▶ [Job]: From the line with "Continue the Blender" to the line with "bush with feathered", both lines included, set down exactly those lines, please, and no others.

— start Given information —

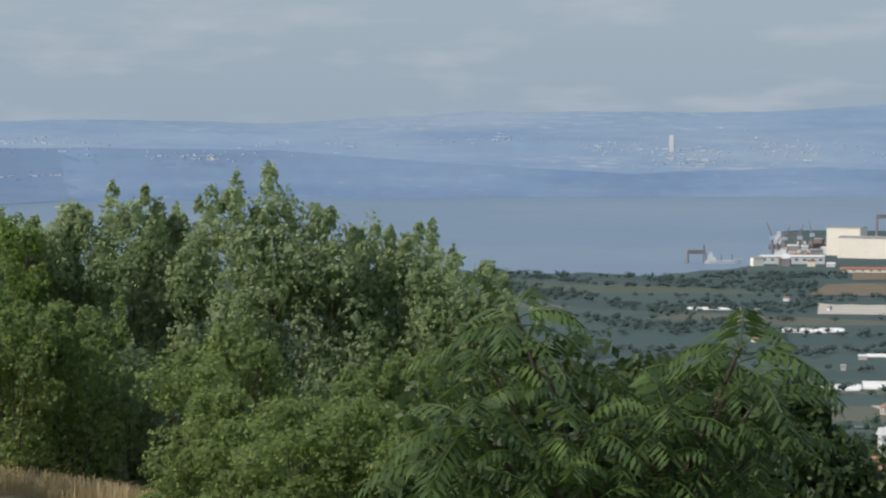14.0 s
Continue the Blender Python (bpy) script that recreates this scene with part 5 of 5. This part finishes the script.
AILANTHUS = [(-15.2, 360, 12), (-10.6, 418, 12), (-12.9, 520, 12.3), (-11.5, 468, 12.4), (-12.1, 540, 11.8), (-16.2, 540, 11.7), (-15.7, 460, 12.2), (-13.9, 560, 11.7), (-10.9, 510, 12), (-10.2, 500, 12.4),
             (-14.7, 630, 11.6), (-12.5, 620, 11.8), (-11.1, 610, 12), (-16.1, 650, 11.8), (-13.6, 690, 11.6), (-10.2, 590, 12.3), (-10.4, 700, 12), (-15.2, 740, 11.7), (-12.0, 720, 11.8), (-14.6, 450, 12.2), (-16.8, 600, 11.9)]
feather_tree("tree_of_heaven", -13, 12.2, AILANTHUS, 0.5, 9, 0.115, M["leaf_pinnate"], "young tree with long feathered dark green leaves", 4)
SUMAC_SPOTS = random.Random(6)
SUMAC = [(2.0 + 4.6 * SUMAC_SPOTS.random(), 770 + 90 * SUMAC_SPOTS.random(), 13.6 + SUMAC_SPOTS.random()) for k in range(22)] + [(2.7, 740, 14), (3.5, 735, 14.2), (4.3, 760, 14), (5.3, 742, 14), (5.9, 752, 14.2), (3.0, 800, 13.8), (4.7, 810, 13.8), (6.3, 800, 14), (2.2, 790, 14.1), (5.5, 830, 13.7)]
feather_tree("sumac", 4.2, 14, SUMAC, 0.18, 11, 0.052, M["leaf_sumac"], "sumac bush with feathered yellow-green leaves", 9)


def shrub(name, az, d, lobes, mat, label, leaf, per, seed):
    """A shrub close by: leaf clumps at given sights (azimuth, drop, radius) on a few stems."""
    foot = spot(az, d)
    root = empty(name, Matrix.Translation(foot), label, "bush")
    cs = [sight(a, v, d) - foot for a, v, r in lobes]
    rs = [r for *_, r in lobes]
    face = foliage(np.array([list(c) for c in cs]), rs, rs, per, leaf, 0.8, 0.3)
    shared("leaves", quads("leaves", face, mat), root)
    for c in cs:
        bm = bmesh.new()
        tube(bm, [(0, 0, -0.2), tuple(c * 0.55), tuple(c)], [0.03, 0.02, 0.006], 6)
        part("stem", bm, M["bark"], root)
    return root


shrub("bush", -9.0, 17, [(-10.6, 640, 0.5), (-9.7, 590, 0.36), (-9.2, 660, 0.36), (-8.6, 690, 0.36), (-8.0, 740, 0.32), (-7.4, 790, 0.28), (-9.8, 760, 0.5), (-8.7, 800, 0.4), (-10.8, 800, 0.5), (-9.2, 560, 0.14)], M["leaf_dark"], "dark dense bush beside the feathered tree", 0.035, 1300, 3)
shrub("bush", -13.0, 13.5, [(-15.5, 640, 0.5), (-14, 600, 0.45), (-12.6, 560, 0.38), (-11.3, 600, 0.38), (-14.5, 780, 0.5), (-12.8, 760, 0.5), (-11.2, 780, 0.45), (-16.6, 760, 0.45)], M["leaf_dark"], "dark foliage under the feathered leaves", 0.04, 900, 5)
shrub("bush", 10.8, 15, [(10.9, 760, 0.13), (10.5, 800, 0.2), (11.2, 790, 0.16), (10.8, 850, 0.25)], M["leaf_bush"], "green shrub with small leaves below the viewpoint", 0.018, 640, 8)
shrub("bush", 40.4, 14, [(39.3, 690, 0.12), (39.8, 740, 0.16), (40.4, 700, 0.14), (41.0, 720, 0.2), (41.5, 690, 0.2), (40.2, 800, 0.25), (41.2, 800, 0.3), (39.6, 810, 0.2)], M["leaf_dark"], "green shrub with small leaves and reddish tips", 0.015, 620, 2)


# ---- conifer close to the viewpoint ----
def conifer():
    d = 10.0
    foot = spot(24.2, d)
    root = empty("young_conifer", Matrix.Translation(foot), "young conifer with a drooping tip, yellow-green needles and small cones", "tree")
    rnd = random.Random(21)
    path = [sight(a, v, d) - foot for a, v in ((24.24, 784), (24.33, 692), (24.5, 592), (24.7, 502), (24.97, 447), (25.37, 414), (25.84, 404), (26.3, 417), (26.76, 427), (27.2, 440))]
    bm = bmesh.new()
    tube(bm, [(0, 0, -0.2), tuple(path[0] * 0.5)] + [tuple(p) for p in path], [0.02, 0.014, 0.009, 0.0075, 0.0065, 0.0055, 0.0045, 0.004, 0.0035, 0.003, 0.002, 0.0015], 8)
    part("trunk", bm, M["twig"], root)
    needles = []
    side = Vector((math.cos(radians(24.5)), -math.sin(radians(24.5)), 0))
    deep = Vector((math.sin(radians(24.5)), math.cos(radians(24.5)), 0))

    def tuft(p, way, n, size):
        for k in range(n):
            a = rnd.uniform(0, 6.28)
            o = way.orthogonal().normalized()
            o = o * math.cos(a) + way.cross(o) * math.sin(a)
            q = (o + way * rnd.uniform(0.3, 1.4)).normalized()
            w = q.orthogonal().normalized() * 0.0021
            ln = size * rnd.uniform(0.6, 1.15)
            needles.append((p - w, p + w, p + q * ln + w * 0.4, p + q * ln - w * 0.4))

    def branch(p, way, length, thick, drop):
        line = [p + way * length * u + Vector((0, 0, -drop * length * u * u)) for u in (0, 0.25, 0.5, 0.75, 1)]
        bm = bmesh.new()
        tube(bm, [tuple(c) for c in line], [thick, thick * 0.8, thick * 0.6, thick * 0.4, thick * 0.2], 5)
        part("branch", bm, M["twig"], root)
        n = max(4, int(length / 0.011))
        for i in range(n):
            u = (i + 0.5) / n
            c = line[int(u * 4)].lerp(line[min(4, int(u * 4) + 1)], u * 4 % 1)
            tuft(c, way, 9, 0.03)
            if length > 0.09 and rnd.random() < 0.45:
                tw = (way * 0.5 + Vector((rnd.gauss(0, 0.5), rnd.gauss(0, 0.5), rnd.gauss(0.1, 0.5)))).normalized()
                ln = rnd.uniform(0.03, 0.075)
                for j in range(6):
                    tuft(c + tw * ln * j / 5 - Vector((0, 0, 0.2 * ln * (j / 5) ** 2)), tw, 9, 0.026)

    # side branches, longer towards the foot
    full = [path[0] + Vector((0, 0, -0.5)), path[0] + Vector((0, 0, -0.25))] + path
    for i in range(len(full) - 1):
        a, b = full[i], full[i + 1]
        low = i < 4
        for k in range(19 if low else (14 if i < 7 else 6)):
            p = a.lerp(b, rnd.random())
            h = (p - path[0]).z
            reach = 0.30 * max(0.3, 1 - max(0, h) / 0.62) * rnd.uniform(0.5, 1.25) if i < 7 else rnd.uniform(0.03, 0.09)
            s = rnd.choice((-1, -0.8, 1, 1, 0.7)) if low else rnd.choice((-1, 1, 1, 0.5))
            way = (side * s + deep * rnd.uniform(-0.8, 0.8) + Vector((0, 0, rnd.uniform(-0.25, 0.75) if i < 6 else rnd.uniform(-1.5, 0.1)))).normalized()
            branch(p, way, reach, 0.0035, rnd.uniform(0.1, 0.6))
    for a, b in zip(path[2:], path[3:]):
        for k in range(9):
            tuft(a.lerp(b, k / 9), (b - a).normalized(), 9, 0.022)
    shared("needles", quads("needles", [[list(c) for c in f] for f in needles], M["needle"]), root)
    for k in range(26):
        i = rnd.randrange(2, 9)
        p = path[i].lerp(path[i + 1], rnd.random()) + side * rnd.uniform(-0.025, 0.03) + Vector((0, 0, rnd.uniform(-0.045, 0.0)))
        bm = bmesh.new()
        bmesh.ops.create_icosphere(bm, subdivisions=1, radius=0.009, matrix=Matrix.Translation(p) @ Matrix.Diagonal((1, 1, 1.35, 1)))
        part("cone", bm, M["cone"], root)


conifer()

— end Given information —

▶ [The answer]:
Continue the Blender Python (bpy) script that recreates this scene with part 5 of 5. This part finishes the script.
AILANTHUS = [(-15.2, 360, 12), (-10.6, 418, 12), (-12.9, 520, 12.3), (-11.5, 468, 12.4), (-12.1, 540, 11.8), (-16.2, 540, 11.7), (-15.7, 460, 12.2), (-13.9, 560, 11.7), (-10.9, 510, 12), (-10.2, 500, 12.4),
             (-14.7, 630, 11.6), (-12.5, 620, 11.8), (-11.1, 610, 12), (-16.1, 650, 11.8), (-13.6, 690, 11.6), (-10.2, 590, 12.3), (-10.4, 700, 12), (-15.2, 740, 11.7), (-12.0, 720, 11.8), (-14.6, 450, 12.2), (-16.8, 600, 11.9)]
feather_tree("tree_of_heaven", -13, 12.2, AILANTHUS, 0.5, 9, 0.115, M["leaf_pinnate"], "young tree with long feathered dark green leaves", 4)
SUMAC_SPOTS = random.Random(6)
SUMAC = [(2.0 + 4.6 * SUMAC_SPOTS.random(), 770 + 90 * SUMAC_SPOTS.random(), 13.6 + SUMAC_SPOTS.random()) for k in range(22)] + [(2.7, 740, 14), (3.5, 735, 14.2), (4.3, 760, 14), (5.3, 742, 14), (5.9, 752, 14.2), (3.0, 800, 13.8), (4.7, 810, 13.8), (6.3, 800, 14), (2.2, 790, 14.1), (5.5, 830, 13.7)]
feather_tree("sumac", 4.2, 14, SUMAC, 0.18, 11, 0.052, M["leaf_sumac"], "sumac bush with feathered yellow-green leaves", 9)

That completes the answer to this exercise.